(Dataset excerpt)
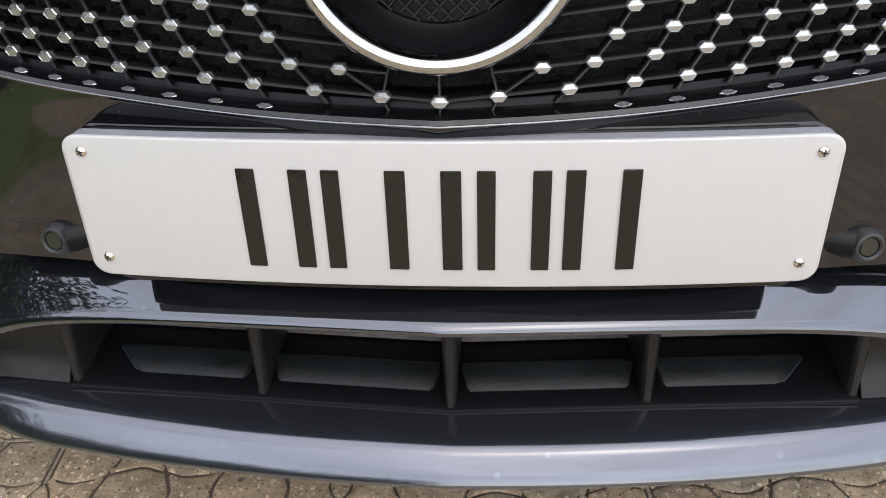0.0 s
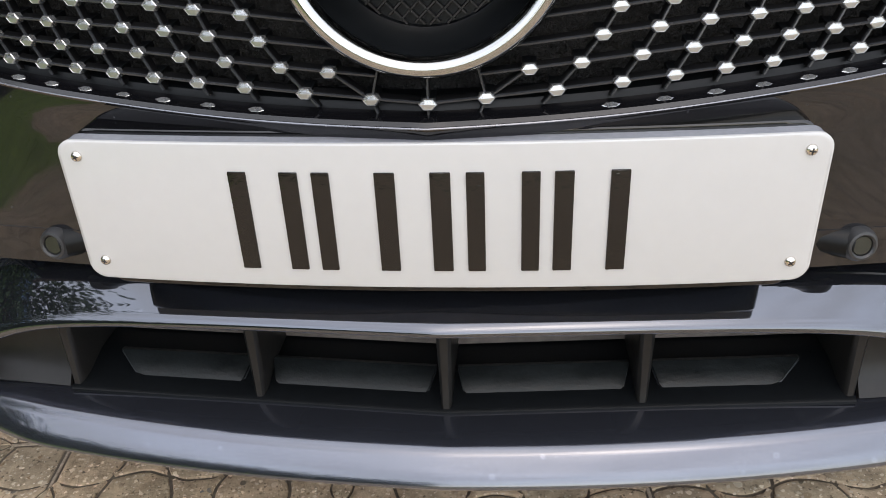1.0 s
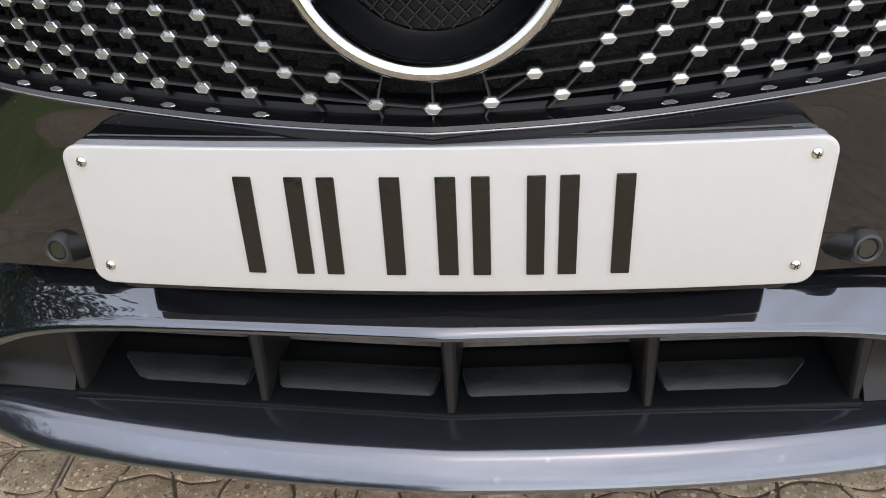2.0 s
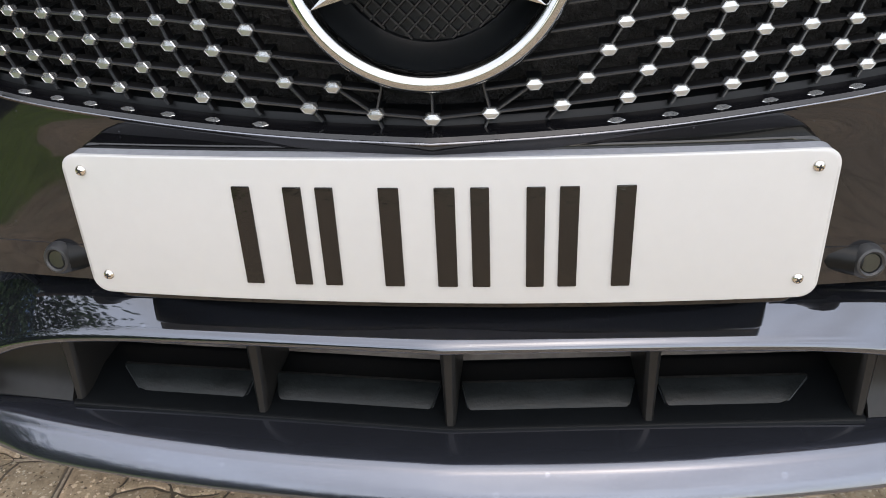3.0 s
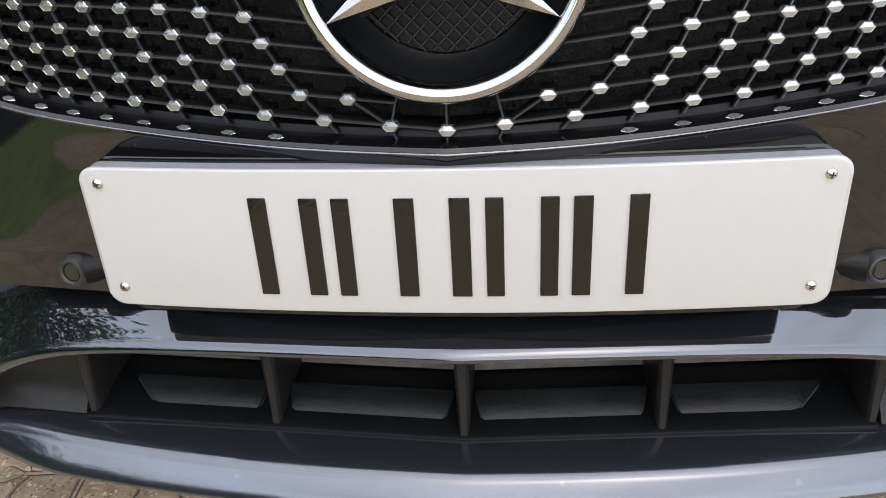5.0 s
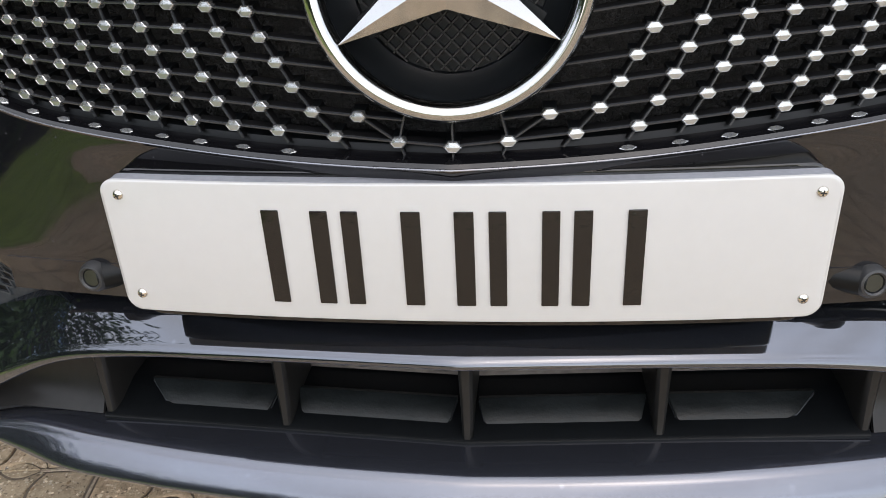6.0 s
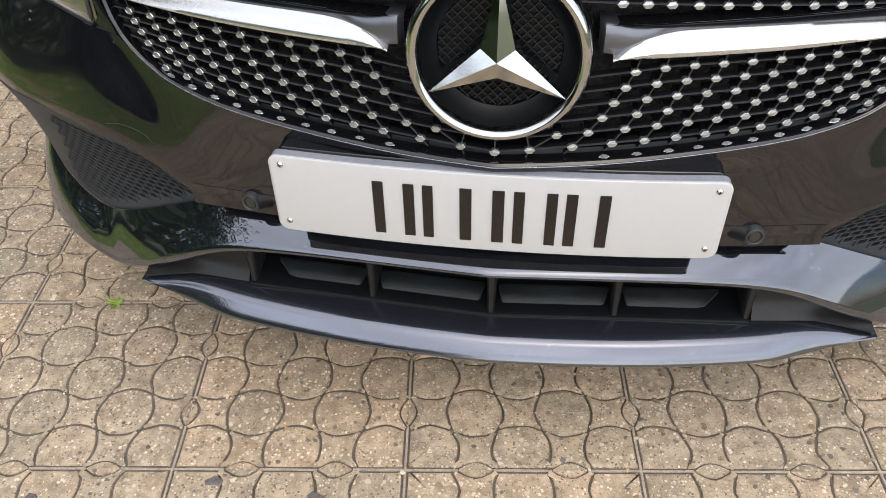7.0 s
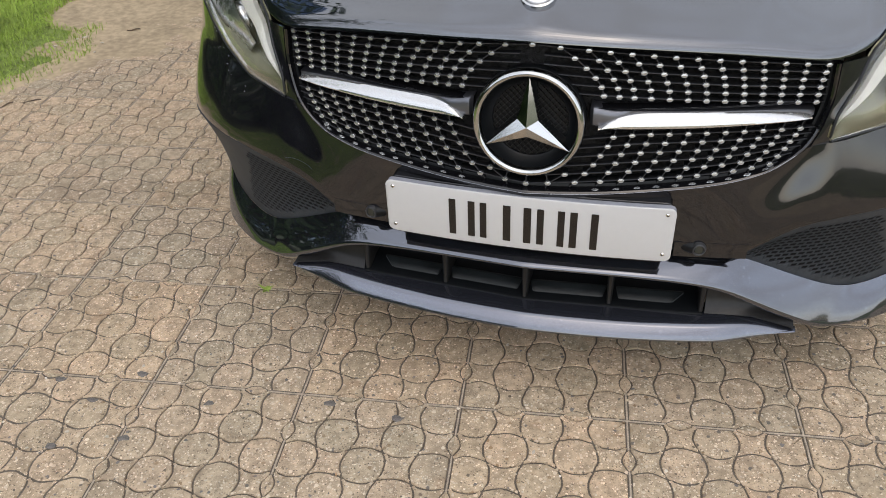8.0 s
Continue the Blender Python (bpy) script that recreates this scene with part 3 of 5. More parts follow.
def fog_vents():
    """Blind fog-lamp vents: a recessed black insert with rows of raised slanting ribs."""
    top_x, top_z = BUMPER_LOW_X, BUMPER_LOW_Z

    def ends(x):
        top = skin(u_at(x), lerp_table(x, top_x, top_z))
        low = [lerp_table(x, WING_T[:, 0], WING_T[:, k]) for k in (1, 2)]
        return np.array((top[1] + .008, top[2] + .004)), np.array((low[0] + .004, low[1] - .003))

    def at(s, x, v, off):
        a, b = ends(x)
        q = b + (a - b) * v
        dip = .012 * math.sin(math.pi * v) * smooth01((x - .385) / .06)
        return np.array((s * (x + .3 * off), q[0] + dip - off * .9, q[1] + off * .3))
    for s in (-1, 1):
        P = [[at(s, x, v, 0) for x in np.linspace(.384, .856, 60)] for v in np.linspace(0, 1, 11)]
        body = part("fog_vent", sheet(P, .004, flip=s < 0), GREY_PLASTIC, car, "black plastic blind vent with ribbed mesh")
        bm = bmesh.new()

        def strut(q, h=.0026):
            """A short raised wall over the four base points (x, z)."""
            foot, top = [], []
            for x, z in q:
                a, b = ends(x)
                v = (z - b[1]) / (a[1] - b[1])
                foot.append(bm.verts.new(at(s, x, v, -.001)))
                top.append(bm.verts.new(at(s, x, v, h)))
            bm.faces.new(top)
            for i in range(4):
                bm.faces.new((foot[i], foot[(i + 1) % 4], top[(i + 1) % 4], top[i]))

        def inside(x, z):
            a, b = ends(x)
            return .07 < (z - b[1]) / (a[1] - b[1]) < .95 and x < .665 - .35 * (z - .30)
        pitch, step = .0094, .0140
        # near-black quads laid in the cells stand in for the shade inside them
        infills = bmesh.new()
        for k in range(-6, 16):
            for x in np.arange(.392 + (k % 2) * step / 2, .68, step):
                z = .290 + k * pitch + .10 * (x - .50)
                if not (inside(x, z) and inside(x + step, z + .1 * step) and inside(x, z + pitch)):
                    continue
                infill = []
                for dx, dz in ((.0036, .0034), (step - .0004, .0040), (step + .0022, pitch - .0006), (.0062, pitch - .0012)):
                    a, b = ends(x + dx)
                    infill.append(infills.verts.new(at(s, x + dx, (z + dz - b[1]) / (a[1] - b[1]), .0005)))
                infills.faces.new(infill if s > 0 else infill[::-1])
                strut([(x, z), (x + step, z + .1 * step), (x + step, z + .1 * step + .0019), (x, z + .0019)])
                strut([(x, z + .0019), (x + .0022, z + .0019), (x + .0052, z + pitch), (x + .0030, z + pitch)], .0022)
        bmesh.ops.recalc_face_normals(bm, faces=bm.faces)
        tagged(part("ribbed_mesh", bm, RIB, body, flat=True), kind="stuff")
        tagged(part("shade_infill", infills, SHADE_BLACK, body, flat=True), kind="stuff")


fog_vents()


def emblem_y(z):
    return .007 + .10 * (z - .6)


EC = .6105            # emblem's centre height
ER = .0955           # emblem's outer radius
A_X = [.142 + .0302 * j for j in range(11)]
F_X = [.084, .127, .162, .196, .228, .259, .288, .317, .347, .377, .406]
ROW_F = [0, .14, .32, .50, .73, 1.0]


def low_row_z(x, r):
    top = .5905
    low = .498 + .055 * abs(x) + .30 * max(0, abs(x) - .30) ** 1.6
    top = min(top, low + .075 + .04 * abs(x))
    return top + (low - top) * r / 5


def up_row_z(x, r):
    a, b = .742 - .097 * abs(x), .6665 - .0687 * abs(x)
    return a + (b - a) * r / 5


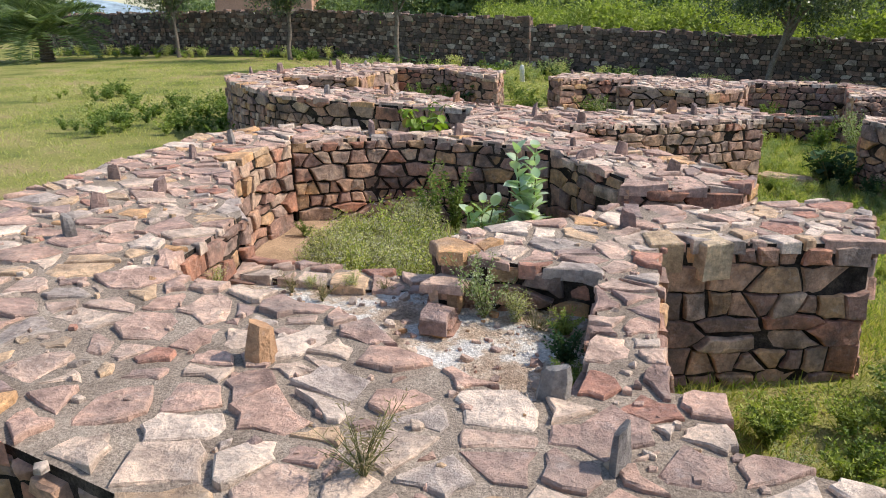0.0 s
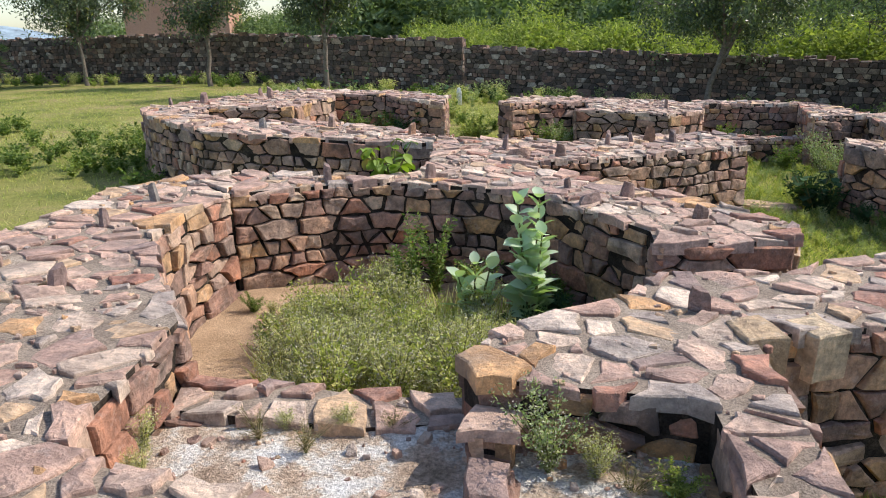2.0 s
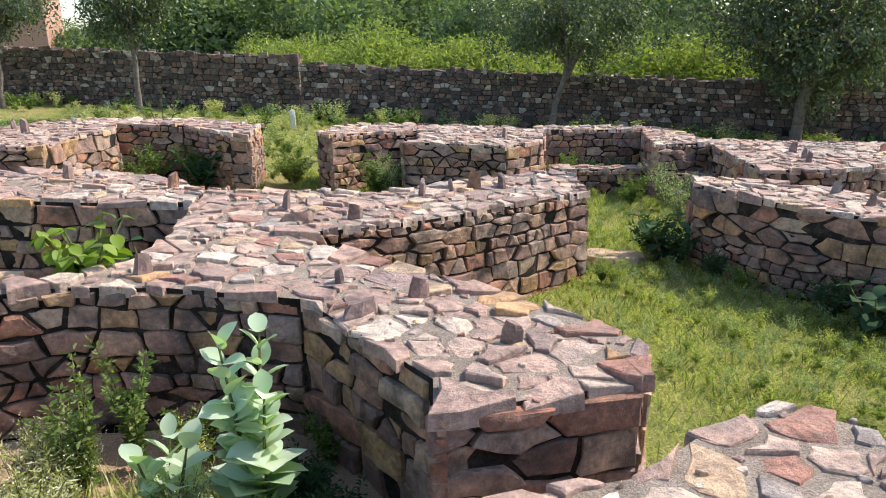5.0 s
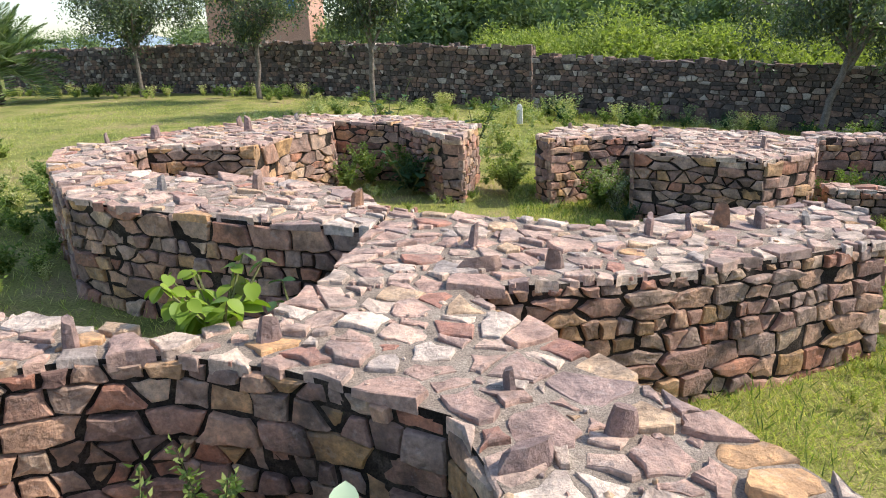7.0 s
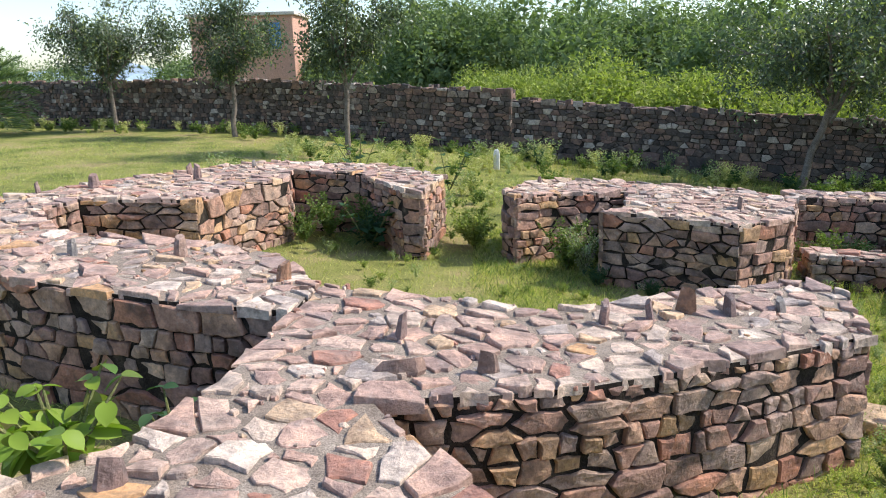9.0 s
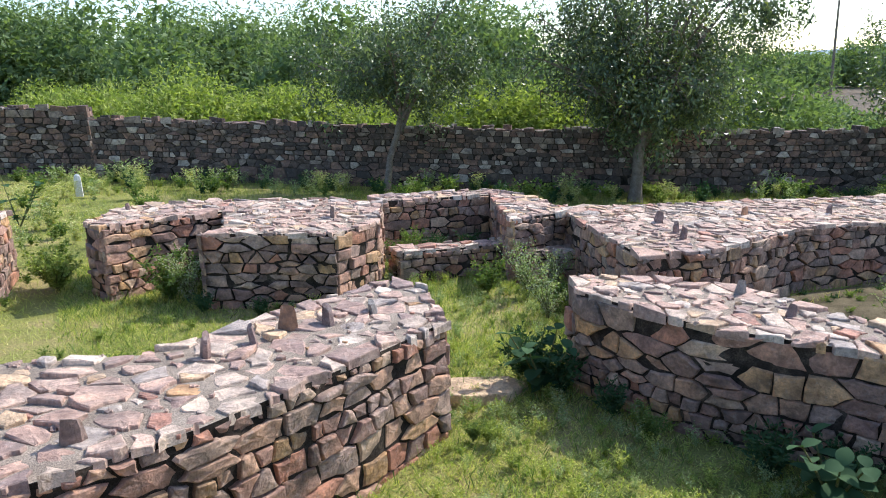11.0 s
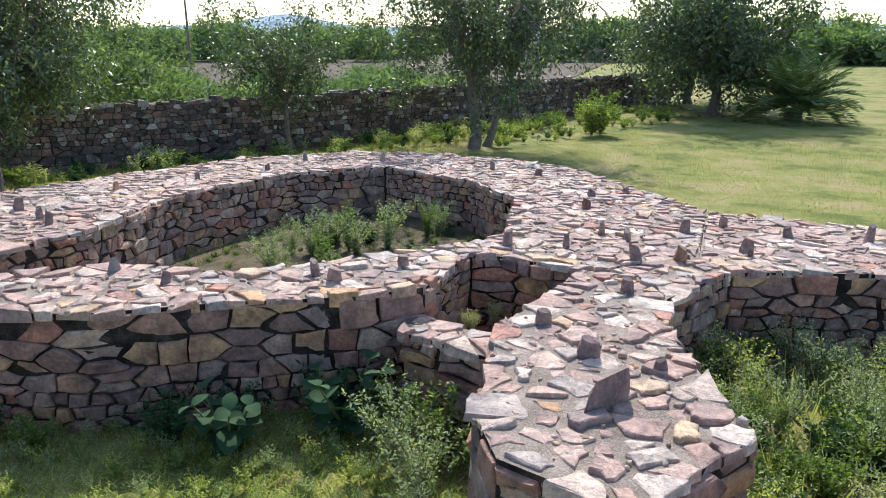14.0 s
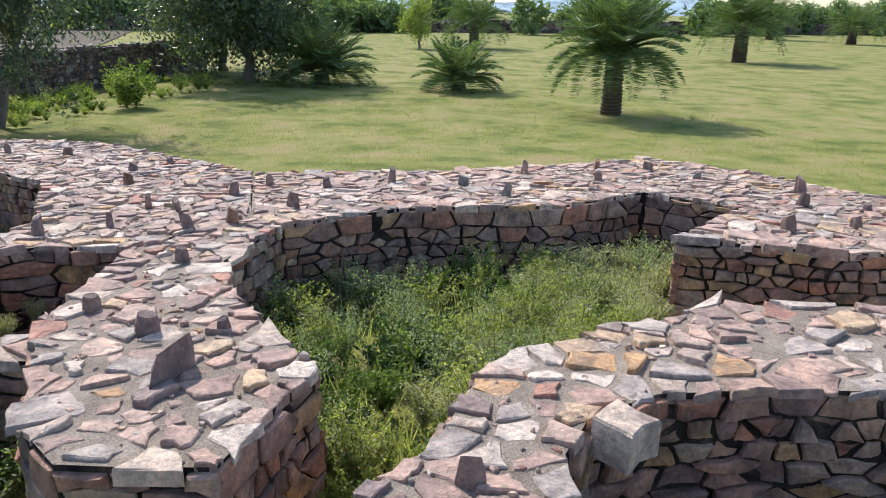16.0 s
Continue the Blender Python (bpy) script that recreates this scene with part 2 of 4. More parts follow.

### [Directions for this task]
Gather each line from the entries above that includes the word "More".

### [Correct output]
Continue the Blender Python (bpy) script that recreates this scene with part 3 of 5. More parts follow.
Continue the Blender Python (bpy) script that recreates this scene with part 2 of 4. More parts follow.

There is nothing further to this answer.